>> BEGIN Data excerpt

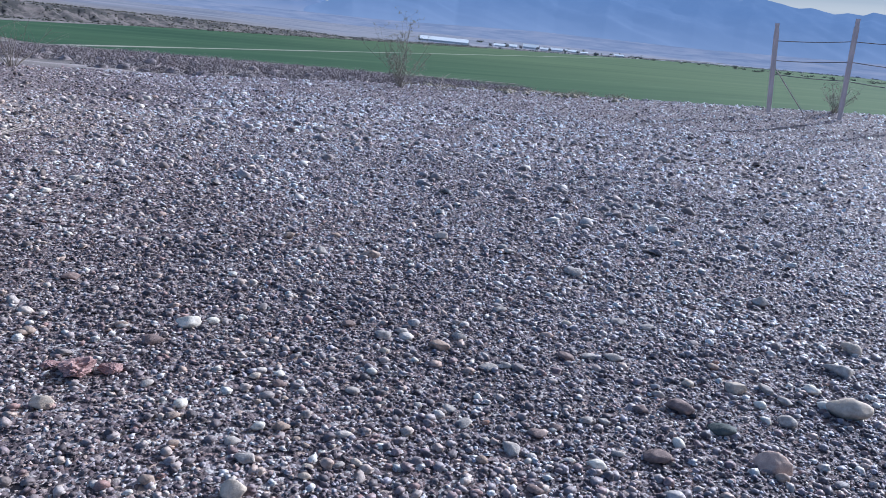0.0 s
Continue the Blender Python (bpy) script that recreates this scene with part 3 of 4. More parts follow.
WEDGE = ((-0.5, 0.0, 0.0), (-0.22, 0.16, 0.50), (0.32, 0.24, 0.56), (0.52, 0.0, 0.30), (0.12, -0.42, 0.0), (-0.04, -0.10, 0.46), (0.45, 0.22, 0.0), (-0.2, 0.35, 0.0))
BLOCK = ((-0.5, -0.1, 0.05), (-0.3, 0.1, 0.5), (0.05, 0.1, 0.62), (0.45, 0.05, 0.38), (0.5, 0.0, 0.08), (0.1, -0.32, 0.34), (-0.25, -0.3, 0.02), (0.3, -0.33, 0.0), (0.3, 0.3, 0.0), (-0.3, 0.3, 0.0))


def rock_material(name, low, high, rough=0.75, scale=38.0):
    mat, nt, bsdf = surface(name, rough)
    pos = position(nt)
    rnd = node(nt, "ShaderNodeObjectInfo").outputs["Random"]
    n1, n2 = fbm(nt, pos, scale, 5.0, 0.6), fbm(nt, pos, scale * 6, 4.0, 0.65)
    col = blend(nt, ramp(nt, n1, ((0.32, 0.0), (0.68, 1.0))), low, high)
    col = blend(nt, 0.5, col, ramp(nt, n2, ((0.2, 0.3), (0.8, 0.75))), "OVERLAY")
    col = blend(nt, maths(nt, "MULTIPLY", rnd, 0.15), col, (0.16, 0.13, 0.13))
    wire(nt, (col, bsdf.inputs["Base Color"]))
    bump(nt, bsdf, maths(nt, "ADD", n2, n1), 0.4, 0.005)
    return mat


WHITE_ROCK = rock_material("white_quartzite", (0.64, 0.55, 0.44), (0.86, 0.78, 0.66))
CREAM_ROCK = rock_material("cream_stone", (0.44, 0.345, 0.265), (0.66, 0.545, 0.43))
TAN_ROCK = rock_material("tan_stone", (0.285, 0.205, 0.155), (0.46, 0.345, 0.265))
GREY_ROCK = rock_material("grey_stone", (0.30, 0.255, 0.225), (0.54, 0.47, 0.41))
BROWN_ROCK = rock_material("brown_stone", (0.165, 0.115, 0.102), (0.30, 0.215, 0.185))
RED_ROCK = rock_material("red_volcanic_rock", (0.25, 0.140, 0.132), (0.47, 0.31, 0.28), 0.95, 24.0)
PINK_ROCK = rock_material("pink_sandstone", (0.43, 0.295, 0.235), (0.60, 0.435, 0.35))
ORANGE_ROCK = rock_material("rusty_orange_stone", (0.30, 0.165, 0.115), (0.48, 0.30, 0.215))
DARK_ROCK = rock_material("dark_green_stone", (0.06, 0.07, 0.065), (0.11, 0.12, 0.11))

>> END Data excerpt

From the first line above down to the line with "(-0.3, 0.3, 0.0))", reproduce every line and no others, omitting pictures.

In response:
0.0 s
Continue the Blender Python (bpy) script that recreates this scene with part 3 of 4. More parts follow.
WEDGE = ((-0.5, 0.0, 0.0), (-0.22, 0.16, 0.50), (0.32, 0.24, 0.56), (0.52, 0.0, 0.30), (0.12, -0.42, 0.0), (-0.04, -0.10, 0.46), (0.45, 0.22, 0.0), (-0.2, 0.35, 0.0))
BLOCK = ((-0.5, -0.1, 0.05), (-0.3, 0.1, 0.5), (0.05, 0.1, 0.62), (0.45, 0.05, 0.38), (0.5, 0.0, 0.08), (0.1, -0.32, 0.34), (-0.25, -0.3, 0.02), (0.3, -0.33, 0.0), (0.3, 0.3, 0.0), (-0.3, 0.3, 0.0))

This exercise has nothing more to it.